I remember my brother hiding my dad's rim of Camel cigarettes in every nook and cranny in his innocent attempt to get him to stop smoking.
I remember being asked to light his next cigarette for him from the stove. Other days he would simply light his next cigarette from the last one.
All his photos at work showed a cigarette between his fingers or between his lips. He added the words "Bitching about" to signs that read "SMOKING is hazardous to your health".
I was in my last year of college when he was diagnosed with stage IV lung cancer. No surgery. No chemotherapy. They agreed to radiotherapy due to SVC syndrome, and to alleviate his pain from hip bone mets, liver mets, and brain mets. I watched him lose weight, unable to walk without assistance, and gnaw his teeth in pain, and have difficulty sleeping at night afraid that he might not wake up in the morning.
I took a leave of absence for a month off college to take care of him. I would rub his back at night when he would cry out in pain. I would coach him to breathe and pray when his bones hurt. That one Monday morning, through his hallucinations, we prayed the rosary and bid our final farewell. I watched his breathing become labored and his pupils start to dilate.

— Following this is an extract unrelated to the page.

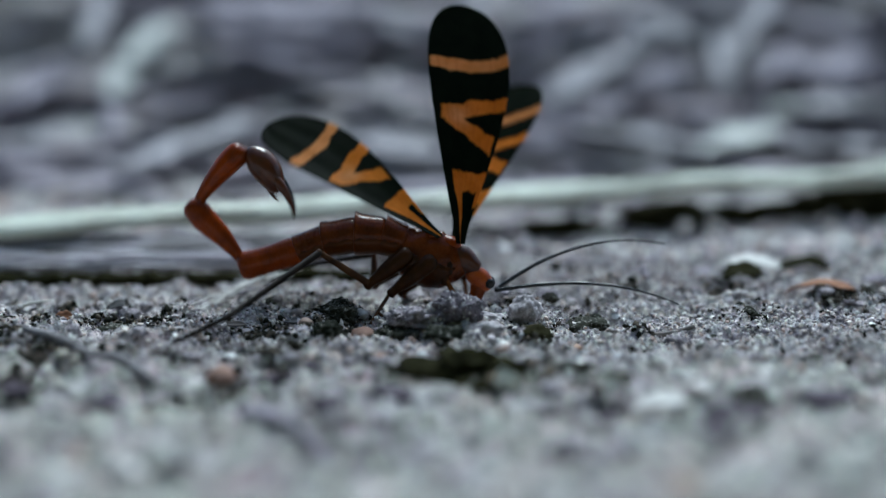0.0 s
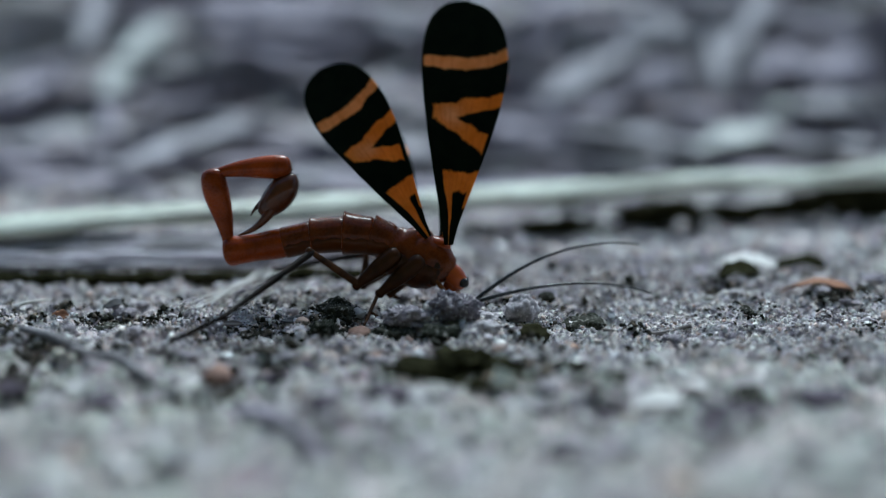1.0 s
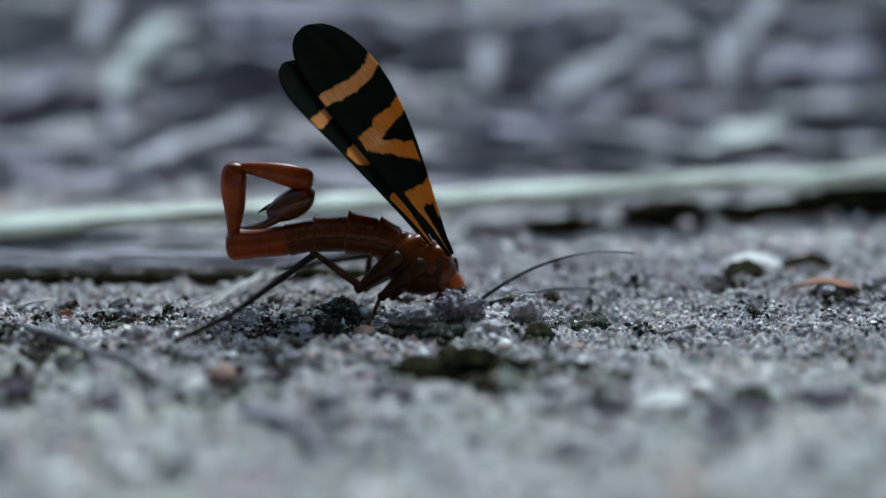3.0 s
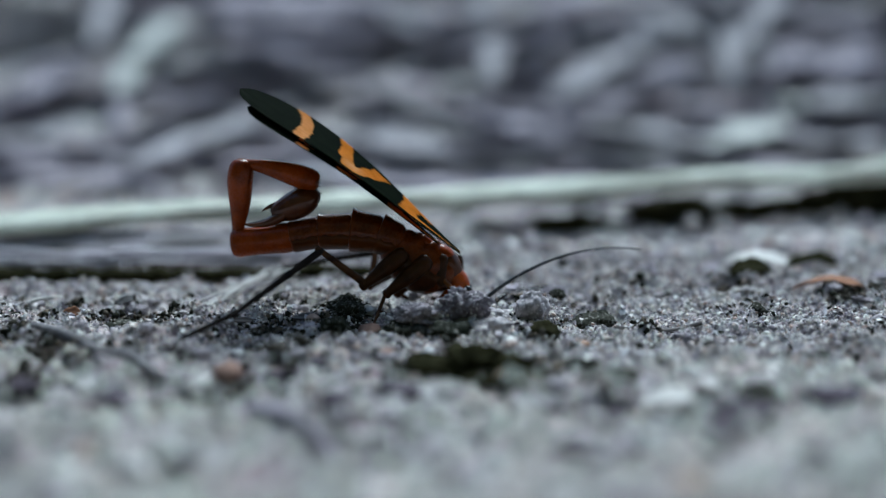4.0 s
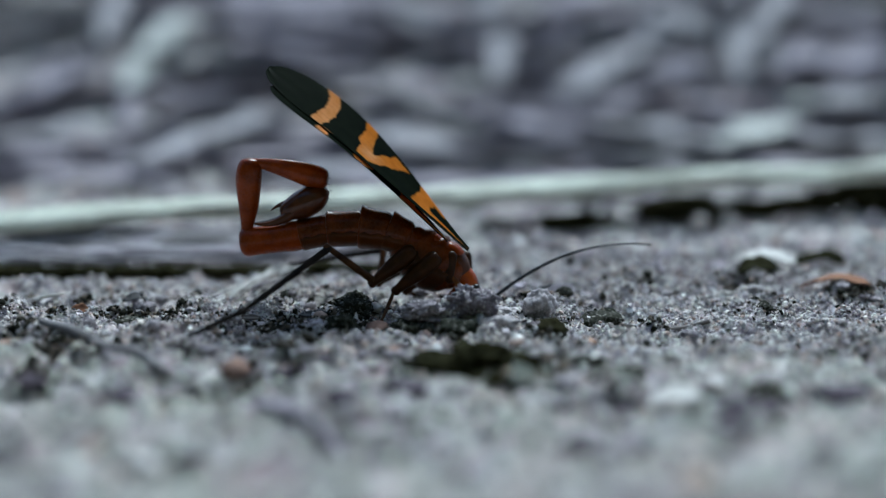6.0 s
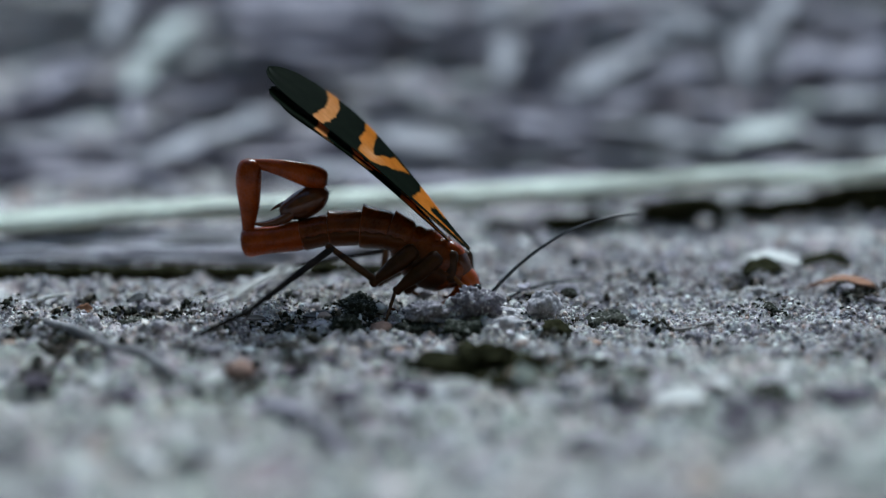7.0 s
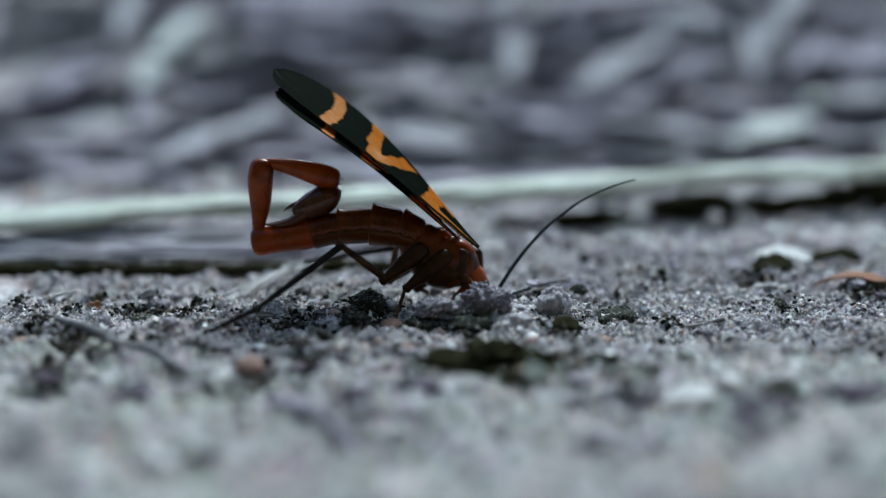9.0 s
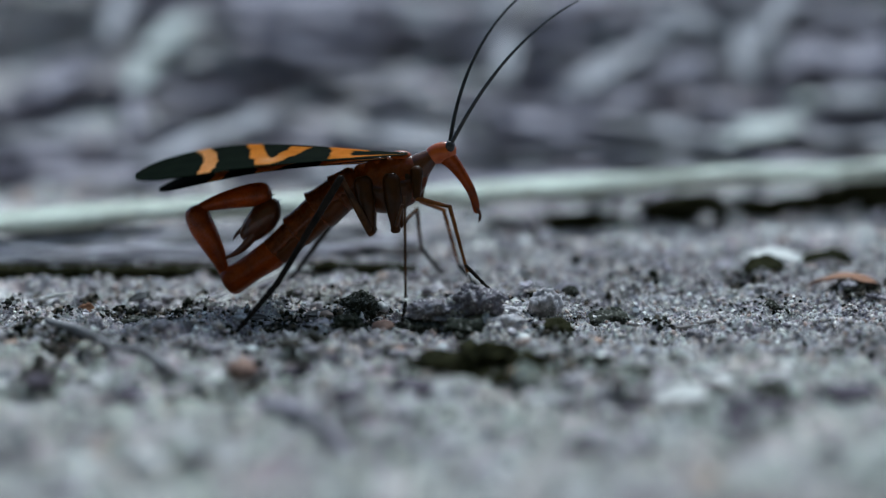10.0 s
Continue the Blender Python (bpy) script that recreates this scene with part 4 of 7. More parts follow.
loft(bm, curve_stations([(1.0, -0.3, 0.62), (1.35, -0.9, 0.52), (1.75, -1.9, 0.40), (2.05, -2.9, 0.33), (2.15, -3.8, 0.30), (2.1, -4.5, 0.24), (2.05, -4.7, 0.1)], 18), 14, 0.8)
part("beak", bm, CHITIN, head, "red-brown beak")
for s in (-1, 1):
    bm = bmesh.new()
    bmesh.ops.create_uvsphere(bm, u_segments=18, v_segments=12, radius=1)
    for v in bm.verts:
        v.co = Vector((1.42 + v.co.x * 0.34, s * 0.46 + v.co.y * 0.28, 0.40 + v.co.z * 0.38)) * MM
    part("eye", bm, EYE, head, "black glossy compound eye")
    bm = bmesh.new()
    loft(bm, [(x, z, r, s * y, r) for x, z, r, y in curve_stations([(2.1, -4.2, 0.09, 0.12), (2.3, -4.7, 0.1, 0.2), (2.2, -5.1, 0.08, 0.24), (2.05, -5.3, 0.03, 0.22)], 8)], 7)
    part("palp", bm, CHITIN_DARK, head)
for key in ("antenna_near", "antenna_far"):
    bm = bmesh.new()
    st, x, z = [], 0.0, 0.0
    for i in range(61):
        u = i / 60
        st.append((x, z, (0.15 - 0.095 * u) * (1.0 + 0.10 * (i % 2))))
        turn = radians(-34 * u ** 1.5 if key == "antenna_near" else -48 * u ** 1.3)
        x, z = x + 0.225 * math.cos(turn), z + 0.225 * math.sin(turn)
    loft(bm, st, 8)
    insect[key] = part("antenna", bm, BLACK, fly, "long black threadlike antenna")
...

It was at that moment when I decided that I never want to feel that helpless ever again. I decided to take up medicine that year. My dad will forever be 47 years old. He never grew old because he died young. Forever young.

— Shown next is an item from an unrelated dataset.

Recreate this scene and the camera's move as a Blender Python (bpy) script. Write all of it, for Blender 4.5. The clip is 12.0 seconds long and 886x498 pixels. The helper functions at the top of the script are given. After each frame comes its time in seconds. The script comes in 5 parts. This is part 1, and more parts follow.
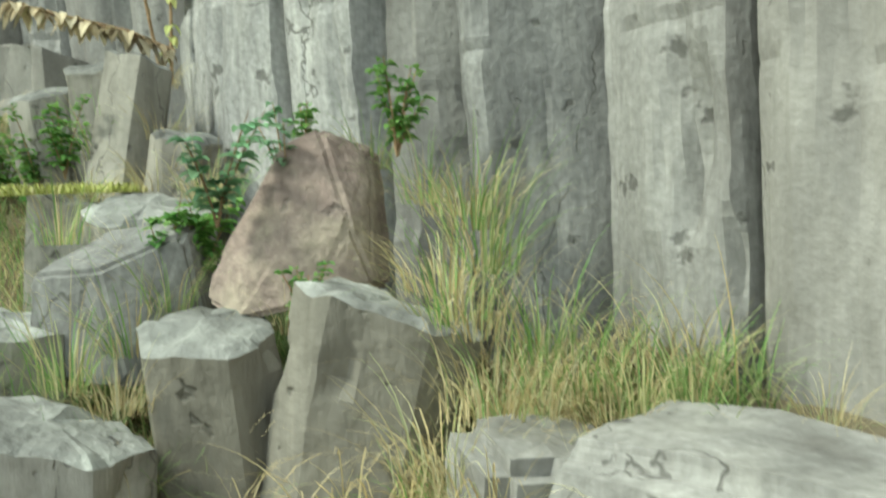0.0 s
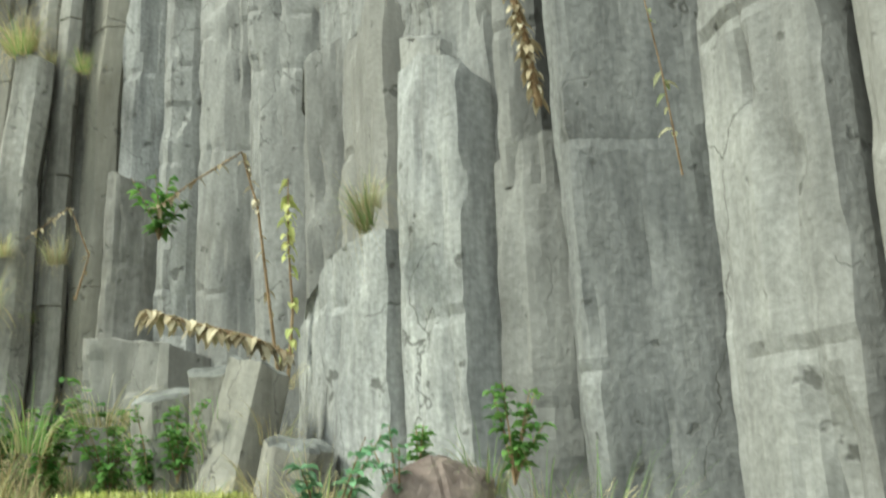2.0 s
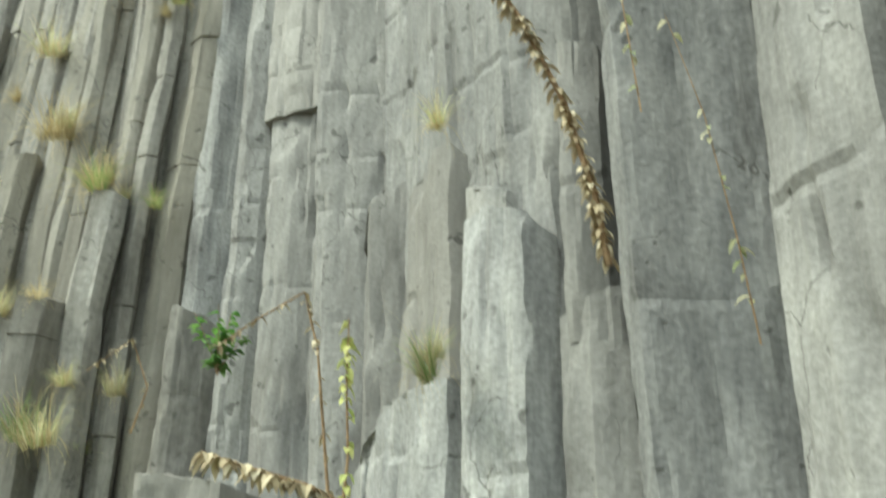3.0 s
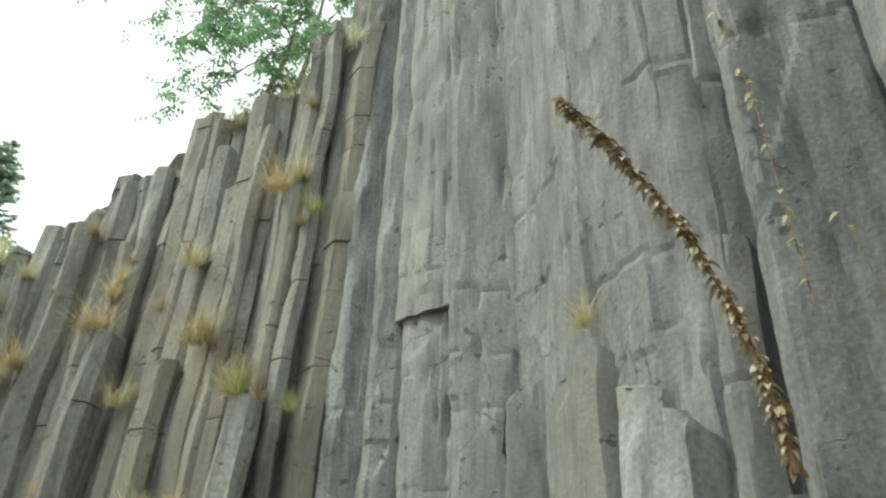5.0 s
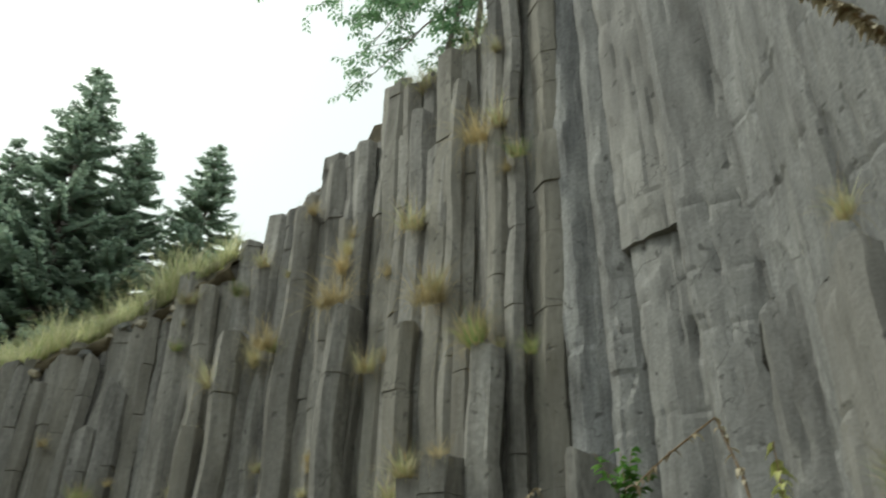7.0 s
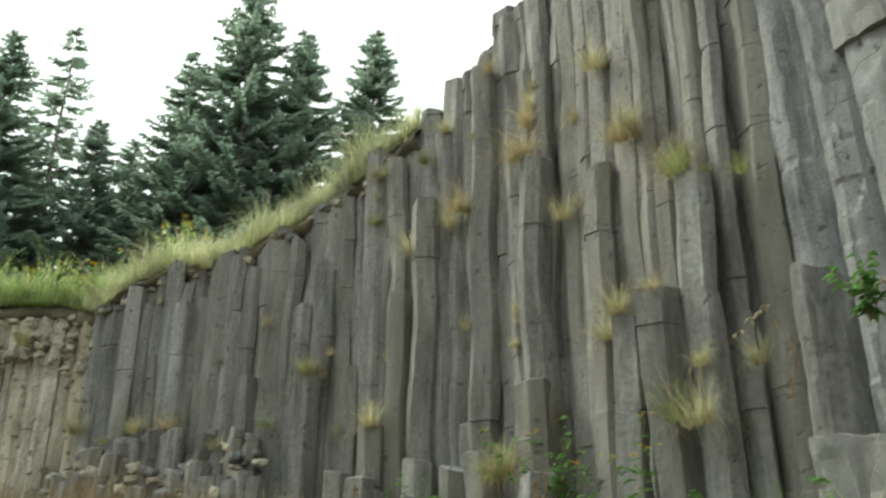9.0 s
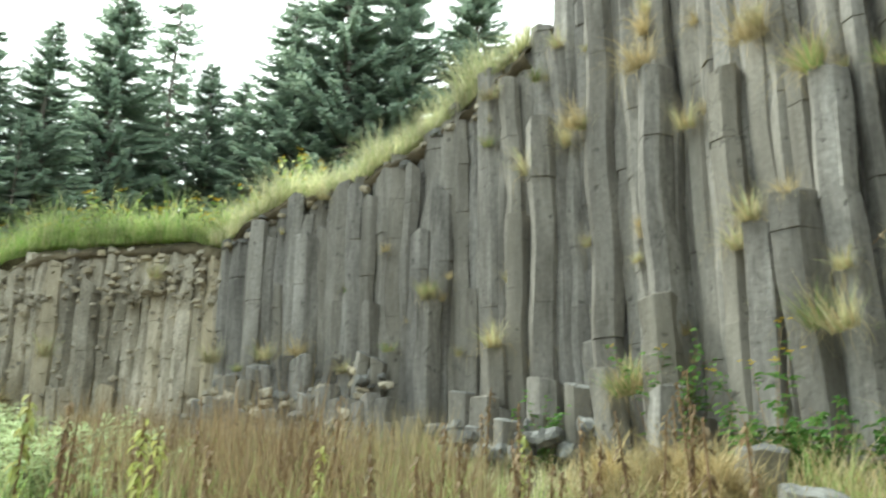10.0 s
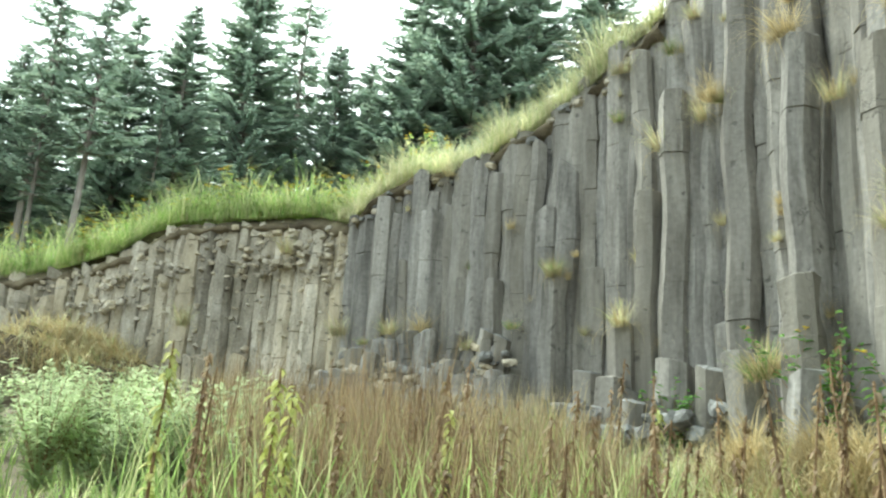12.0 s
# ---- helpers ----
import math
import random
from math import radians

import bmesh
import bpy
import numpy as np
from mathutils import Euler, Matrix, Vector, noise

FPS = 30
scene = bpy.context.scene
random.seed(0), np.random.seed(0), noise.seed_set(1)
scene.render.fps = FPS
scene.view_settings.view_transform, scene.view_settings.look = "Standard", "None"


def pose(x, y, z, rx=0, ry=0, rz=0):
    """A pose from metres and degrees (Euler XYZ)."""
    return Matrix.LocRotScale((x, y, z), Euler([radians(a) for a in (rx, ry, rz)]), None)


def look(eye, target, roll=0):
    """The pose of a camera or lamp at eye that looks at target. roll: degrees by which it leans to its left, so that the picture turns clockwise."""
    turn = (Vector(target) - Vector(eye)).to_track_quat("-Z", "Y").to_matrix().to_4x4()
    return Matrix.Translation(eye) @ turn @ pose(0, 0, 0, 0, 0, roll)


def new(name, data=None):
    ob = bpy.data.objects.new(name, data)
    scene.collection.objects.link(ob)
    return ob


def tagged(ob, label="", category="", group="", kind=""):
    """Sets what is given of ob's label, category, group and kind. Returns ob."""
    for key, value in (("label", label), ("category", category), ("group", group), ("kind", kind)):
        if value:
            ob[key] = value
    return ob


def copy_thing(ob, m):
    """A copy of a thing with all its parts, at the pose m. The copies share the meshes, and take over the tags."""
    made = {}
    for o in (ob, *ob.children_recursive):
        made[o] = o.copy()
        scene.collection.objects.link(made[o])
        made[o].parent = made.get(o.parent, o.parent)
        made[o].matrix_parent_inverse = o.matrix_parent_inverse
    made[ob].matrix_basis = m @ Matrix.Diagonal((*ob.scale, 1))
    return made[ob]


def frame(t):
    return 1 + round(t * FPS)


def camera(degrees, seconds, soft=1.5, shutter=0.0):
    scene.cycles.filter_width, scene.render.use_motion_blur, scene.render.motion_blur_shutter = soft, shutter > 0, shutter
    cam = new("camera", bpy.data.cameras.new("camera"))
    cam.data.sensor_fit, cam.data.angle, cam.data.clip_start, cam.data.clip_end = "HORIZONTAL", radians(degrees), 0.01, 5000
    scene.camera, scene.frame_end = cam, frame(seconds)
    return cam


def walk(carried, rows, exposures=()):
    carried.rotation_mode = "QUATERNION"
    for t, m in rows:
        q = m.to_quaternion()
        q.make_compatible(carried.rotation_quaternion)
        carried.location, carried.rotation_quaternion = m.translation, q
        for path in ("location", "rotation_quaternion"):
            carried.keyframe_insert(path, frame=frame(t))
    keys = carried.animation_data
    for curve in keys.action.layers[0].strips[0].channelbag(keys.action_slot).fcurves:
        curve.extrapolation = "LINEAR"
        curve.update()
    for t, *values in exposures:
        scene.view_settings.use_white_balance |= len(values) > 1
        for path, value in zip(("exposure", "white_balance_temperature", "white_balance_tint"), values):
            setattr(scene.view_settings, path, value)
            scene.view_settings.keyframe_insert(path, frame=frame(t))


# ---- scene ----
cam = camera(52.53, 12.0, soft=2.15, shutter=0.5)
PATH = [
    (0, (-0.001, 0.004, 1.602), (-0.217, 1.989, 1.477), -1.81),
    (0.5, (-0.017, 0.008, 1.646), (-0.289, 1.989, 1.674), -0.96),
    (1, (-0.029, 0.018, 1.685), (-0.355, 1.984, 1.862), -0.73),
    (1.5, (-0.042, 0.039, 1.742), (-0.414, 1.980, 2.050), -0.68),
    (2, (-0.060, 0.046, 1.798), (-0.476, 1.942, 2.281), -0.55),
    (2.5, (-0.083, 0.045, 1.849), (-0.533, 1.902, 2.441), 0.12),
    (3, (-0.129, 0.025, 1.922), (-0.637, 1.807, 2.675), 2.11),
    (3.5, (-0.180, 0.007, 1.972), (-0.742, 1.705, 2.866), 4.10),
    (5.5, (-0.409, 0.014, 2.024), (-1.181, 1.475, 3.151), 3.79),
    (6, (-0.465, -0.014, 2.035), (-1.356, 1.418, 3.109), 2.90),
    (6.5, (-0.525, -0.046, 2.020), (-1.518, 1.353, 3.048), 2.51),
    (8.5, (-0.852, -0.123, 1.778), (-2.222, 1.097, 2.576), 0.71),
    (9, (-0.962, -0.136, 1.684), (-2.400, 1.048, 2.411), 0.47),
    (9.5, (-1.077, -0.147, 1.592), (-2.605, 0.961, 2.253), 0.62),
    (10, (-1.169, -0.152, 1.532), (-2.787, 0.868, 2.118), 0.56),
    (10.5, (-1.233, -0.150, 1.495), (-2.910, 0.794, 2.040), 0.55),
    (11, (-1.274, -0.146, 1.471), (-2.982, 0.732, 2.031), 1.84),
    (11.5, (-1.306, -0.141, 1.456), (-3.036, 0.699, 2.005), 2.87),
    (12, (-1.336, -0.137, 1.441), (-3.091, 0.653, 1.984), 3.71),
]
LIGHTNESS = [(0, 0.97, 6550, -9), (2.5, 1.05, 6520, -7), (3.5, 1.08, 6500, -6), (5.5, 0.24, 6500, -3), (6.5, -0.12, 6500, -2), (8.5, 0.1, 6500, -2), (9.5, 0.74, 6500, -3), (10.5, 1.15, 6300, -4), (12.0, 1.28, 6250, -4)]
walk(cam, [(t, look(eye, target, roll)) for t, eye, target, roll in PATH], LIGHTNESS)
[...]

Each milestone we have, we whisper "daddy would have enjoyed this" or "I wish daddy were here..." I am undoubtedly daddy's girl, but it was his death that brought me and my mom together closer.
Treasure your health. Stop smoking. Don't even think about starting.
I started writing this post to share how tobacco changed our lives. I ended it with tears running down my cheeks. The pain of losing my dad is as fresh as that morning when I watched him breathe his last.